51. This clause inserts new section 69C into the Northern Ireland Act 1998. It grants the Commission the power to enter places of detention.
52. Subsection (1) of new section 69C provides that, for the purpose of an investigation under section 69(8) of the Northern Ireland Act 1998, the Commission may authorise a person to access a place of detention in Northern Ireland. Subsection (3) lists the places of detention in Northern Ireland that are covered by this power and subsection (12) grants the Secretary of State the power to amend, by order, this list. Subsection (4) requires the Commission, before exercising the power conferred on it by subsection (1), to conclude that the matter it wishes to investigate, with regard to a specified place of detention, has not already been sufficiently investigated by another person.
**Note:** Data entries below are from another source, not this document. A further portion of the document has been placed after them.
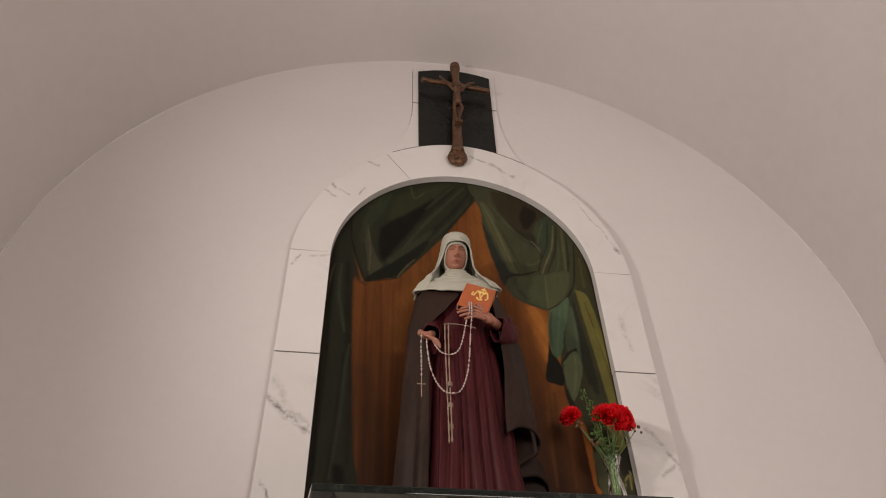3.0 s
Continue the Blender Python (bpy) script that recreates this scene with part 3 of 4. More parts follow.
# ---- the statue: one carved and painted piece ----
HABIT = mottled("maroon_paint", (0.062, 0.0092, 0.012), 0.48, 0.3, 14, 110, 0.0012, spec=0.16, stretch=(1, 1, 0.3))
CAPE = mottled("brown_paint", (0.032, 0.0175, 0.0130), 0.52, 0.38, 12, 90, 0.0015, spec=0.14, stretch=(1, 1, 0.4))
VEIL = mottled("cream_paint", (0.43, 0.42, 0.345), 0.55, 0.08, 14, 90, 0.0008, spec=0.25)
SKIN = mottled("painted_plaster", (0.34, 0.138, 0.087), 0.55, 0.1, 22, 90, 0.0003)
COVER = mottled("orange_paint", (0.42, 0.105, 0.030), 0.45, 0.12, 16, 90, 0.0006)
GOLD = mottled("gold_paint", (0.86, 0.60, 0.20), 0.35, 0.15, 40, 120, 0.0005, 0.2)
BROW = mottled("brown_brow_paint", (0.09, 0.035, 0.022), 0.5, 0.1, 22, 90, 0.0003)
ROSE = mottled("rose_paint", (0.26, 0.060, 0.048), 0.4, 0.1, 22, 90, 0.0003)


def along(table, z):
    """Reads a value between the rows of a table that runs down in z."""
    for (z1, v1), (z0, v0) in zip(table, table[1:]):
        if z >= z0:
            t = min(1.0, (z - z0) / (z1 - z0))
            t = t * t * (3 - 2 * t) * 0.5 + t * 0.5
            return v0 + (v1 - v0) * t
    return table[-1][1]


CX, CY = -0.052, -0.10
# modelled round CY, then set forward on the shelf, scaled to fit the camera's view
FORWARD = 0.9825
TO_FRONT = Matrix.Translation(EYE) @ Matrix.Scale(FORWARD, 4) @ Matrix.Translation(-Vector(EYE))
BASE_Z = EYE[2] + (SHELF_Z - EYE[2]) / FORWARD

st = bmesh.new()
# habit: a gown in straight fluted folds that fan out from the girdle
FLUTES = [(-152, 15), (-120, 15), (-92, 13), (-67, 11), (-47, 8), (-33, 6), (-20, 7.5), (-8, 5), (4, 7), (17, 6), (27, 4.5), (37, 7), (52, 8), (70, 10), (92, 12), (120, 14), (150, 15), (180, 14)]


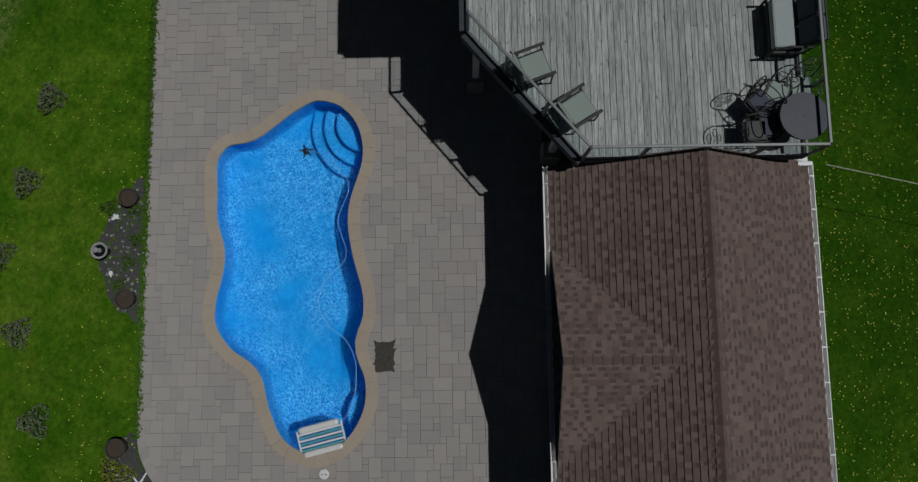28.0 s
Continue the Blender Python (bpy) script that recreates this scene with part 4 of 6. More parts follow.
def build_pool():
    p = thing("swimming_pool", "freeform blue vinyl pool filled with clear water", "swimming pool")
    n = len(POOL_IN)
    rings = [(0.0, -0.02), (0.0, -0.60), (0.02, -0.80), (0.08, -0.93), (0.2, -1.03)]
    g, v = Geo(), []
    for d, z in rings:
        v += [(x, y, z) for x, y in inset(POOL_IN, d)]
    g.add(v, [(r * n + i, (r + 1) * n + i, (r + 1) * n + (i + 1) % n, r * n + (i + 1) % n) for r in range(len(rings) - 1) for i in range(n)])
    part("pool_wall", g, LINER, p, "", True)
    gx, gy = np.arange(-5.0, 0.1, 0.2), np.arange(-1.8, 8.2, 0.2)
    X, Y = np.meshgrid(gx, gy)
    Z = pool_bottom(X, Y)
    fl, m = Geo(), len(gx)
    fl.add(np.stack([X.ravel(), Y.ravel(), Z.ravel()], -1).tolist(), [(j * m + i, j * m + i + 1, (j + 1) * m + i + 1, (j + 1) * m + i) for j in range(len(gy) - 1) for i in range(m - 1)])
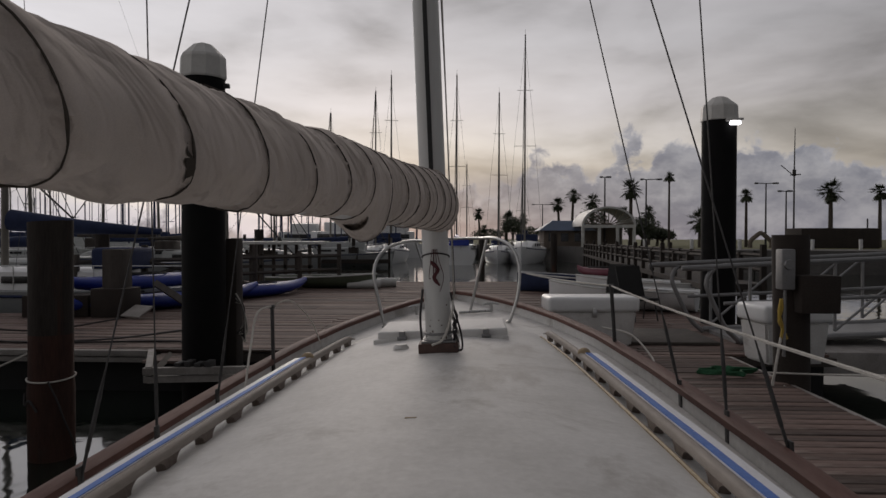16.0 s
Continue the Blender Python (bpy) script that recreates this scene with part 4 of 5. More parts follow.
part("board", bm_box(-0.18, 0.18, -0.16, 0.20, -0.006, 0.006, bevel=0.003), "sign", sign)
part("band", bm_box(-0.17, 0.17, -0.10, 0.0, 0.006, 0.009), "sign_red", sign, "red band")
cu = bpy.data.curves.new("words", "FONT")
cu.body, cu.size, cu.extrude, cu.align_x, cu.align_y = "FOR SALE", 0.072, 0.001, "CENTER", "CENTER"
wd = new("words", cu)
wd.parent = sign
wd.location = (0, -0.05, 0.0105)
cu.materials.append(M["letter"])
for k in range(3):
    part("text_bar", bm_box(-0.13, 0.13 - 0.05 * k, 0.14 - 0.05 * k, 0.165 - 0.05 * k, 0.006, 0.0085), "letter", sign)
# gear on the yacht's foredeck
part("windlass", bm_box(-7.0, -6.86, 2.75, 2.95, 1.15, 1.24, bevel=0.02), "steel", yacht, "small windlass")
part("spinnaker_pole", bm_tube([(-7.35, 0.6, 1.24), (-7.15, 3.0, 1.30)], 0.035, 10), "pale", yacht, "pale pole lashed on deck")
part("cleat_box", bm_box(-6.62, -6.5, 2.3, 2.44, 1.11, 1.2, bevel=0.01), "wire", yacht)
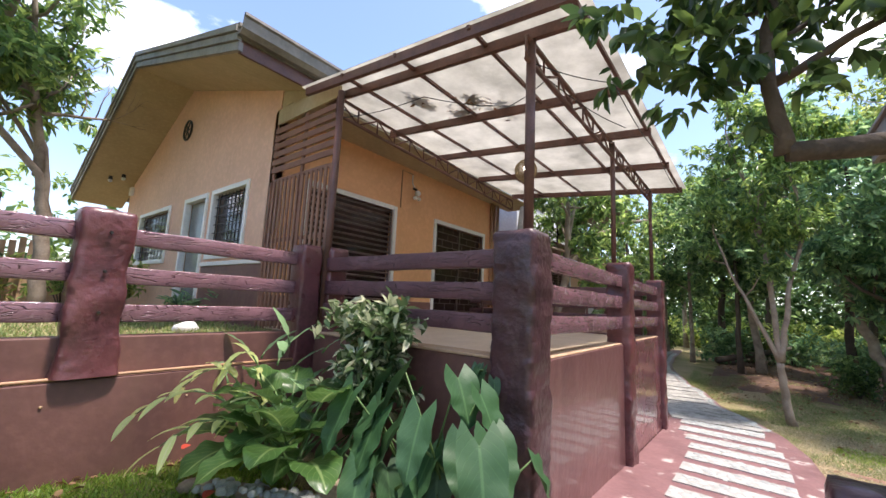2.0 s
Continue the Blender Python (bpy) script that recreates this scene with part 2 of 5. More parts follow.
def glow_mat(name, col, strength):
    m = bpy.data.materials.new(name)
    m.use_nodes = True
    p = m.node_tree.nodes["Principled BSDF"]
    p.inputs["Emission Color"].default_value, p.inputs["Emission Strength"].default_value = (*col, 1), strength
    return m


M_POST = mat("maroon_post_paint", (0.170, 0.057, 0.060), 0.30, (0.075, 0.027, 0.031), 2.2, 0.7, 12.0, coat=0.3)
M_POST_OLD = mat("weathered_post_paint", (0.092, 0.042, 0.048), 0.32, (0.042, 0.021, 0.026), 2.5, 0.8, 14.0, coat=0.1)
# one maroon paint: x rails lightened for sky sheen, y rails darkened for shade
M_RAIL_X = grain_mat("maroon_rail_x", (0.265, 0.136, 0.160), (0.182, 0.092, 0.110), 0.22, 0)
M_RAIL_Y_SHADED = grain_mat("maroon_rail_y_shaded", (0.180, 0.084, 0.094), (0.120, 0.055, 0.062), 0.42, 1, 0.05)
M_WALL = mat("maroon_wall_paint", (0.182, 0.083, 0.080), 0.32, (0.128, 0.058, 0.060), 0.8, 0.35, 10.0, streak=(0.235, 0.125, 0.116), coat=0.4)
M_WALL_R = mat("rough_maroon_wall_paint", (0.235, 0.100, 0.108), 0.25, (0.165, 0.062, 0.066), 1.1, 0.9, 26.0, coat=0.8, relief=0.014, trowel=True)
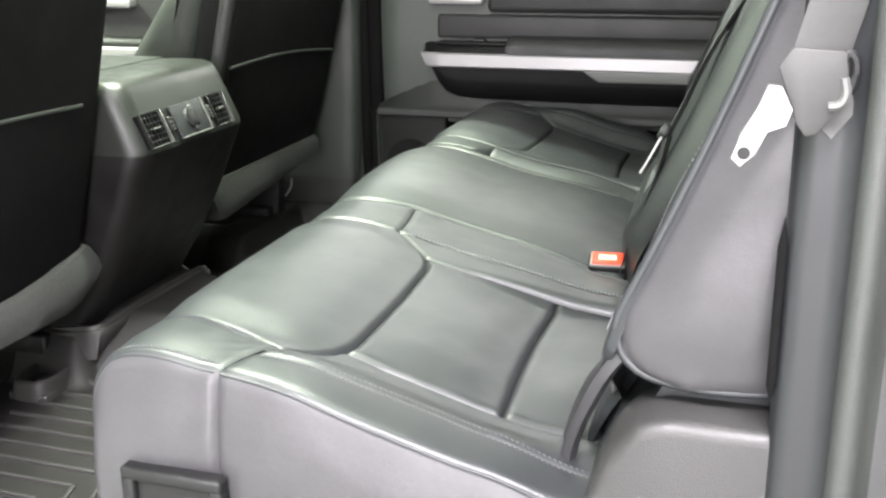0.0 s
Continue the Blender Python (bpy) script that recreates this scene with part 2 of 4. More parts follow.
def tube(bm, pts, r, sides=10, caps=True):
    p = np.array(pts, float)
    rings = []
    side = None
    for i in range(len(p)):
        d = Vector(p[min(i + 1, len(p) - 1)] - p[max(i - 1, 0)]).normalized()
        if side is None:
            side = d.cross(Vector((0.31, 0.2, 0.93))).normalized()
        side = (side - d * side.dot(d)).normalized()
        up = d.cross(side)
        rr = r[i] if isinstance(r, (list, tuple, np.ndarray)) else r
        rings.append([Vector(p[i]) + (side * math.cos(a) + up * math.sin(a)) * rr for a in np.linspace(0, 2 * math.pi, sides, endpoint=False)])
    return loft(bm, rings, caps)


def ribbon(bm, pts, across, width, thick):
    """A strap: a thin flat band along pts; across gives its width's direction at each point or for all."""
    p = np.array(pts, float)
    rings = []
    for i in range(len(p)):
        d = Vector(p[min(i + 1, len(p) - 1)] - p[max(i - 1, 0)]).normalized()
        a = Vector(across[i] if isinstance(across, list) else across)
        a = (a - d * a.dot(d)).normalized()
        nrm = d.cross(a)
        c = Vector(p[i])
        w, h, e = a * width / 2, nrm * thick / 2, 0.82
        rings.append([c - w, c - w * e + h, c + w * e + h, c + w, c + w * e - h, c - w * e - h])
    return loft(bm, rings)


def ring_xy(x0, x1, y0, y1, r, z, seg=5):
    out = []
    for cx, cy, a0 in ((x1 - r, y1 - r, 0), (x0 + r, y1 - r, 90), (x0 + r, y0 + r, 180), (x1 - r, y0 + r, 270)):
        for k in range(seg + 1):
            a = radians(a0 + 90 * k / seg)
            out.append(Vector((cx + r * math.cos(a), cy + r * math.sin(a), z)))
    return out


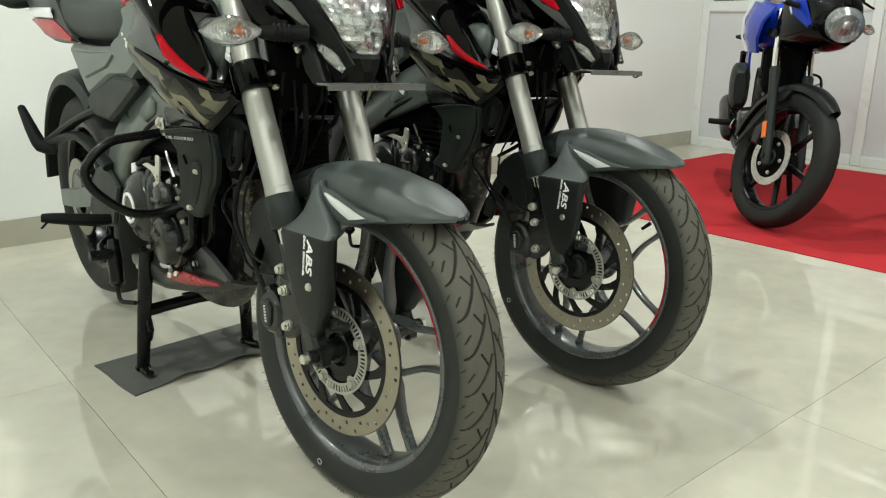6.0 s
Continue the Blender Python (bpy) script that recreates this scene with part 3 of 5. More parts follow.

Subsection (6) allows for a place of detention to apply to the county court to order that the power conferred by subsection (1) may not be used to enter a place of detention; to impose restrictions on the use of this power; and to require the Commission to amend its terms of reference. Subsection (9) allows for the Commission to apply to a county court to apply for an order requiring a person to stop obstructing access to a place of detention. Subsection (10) creates a new criminal offence where a person fails, without reasonable excuse, to comply with an order made under subsection (9).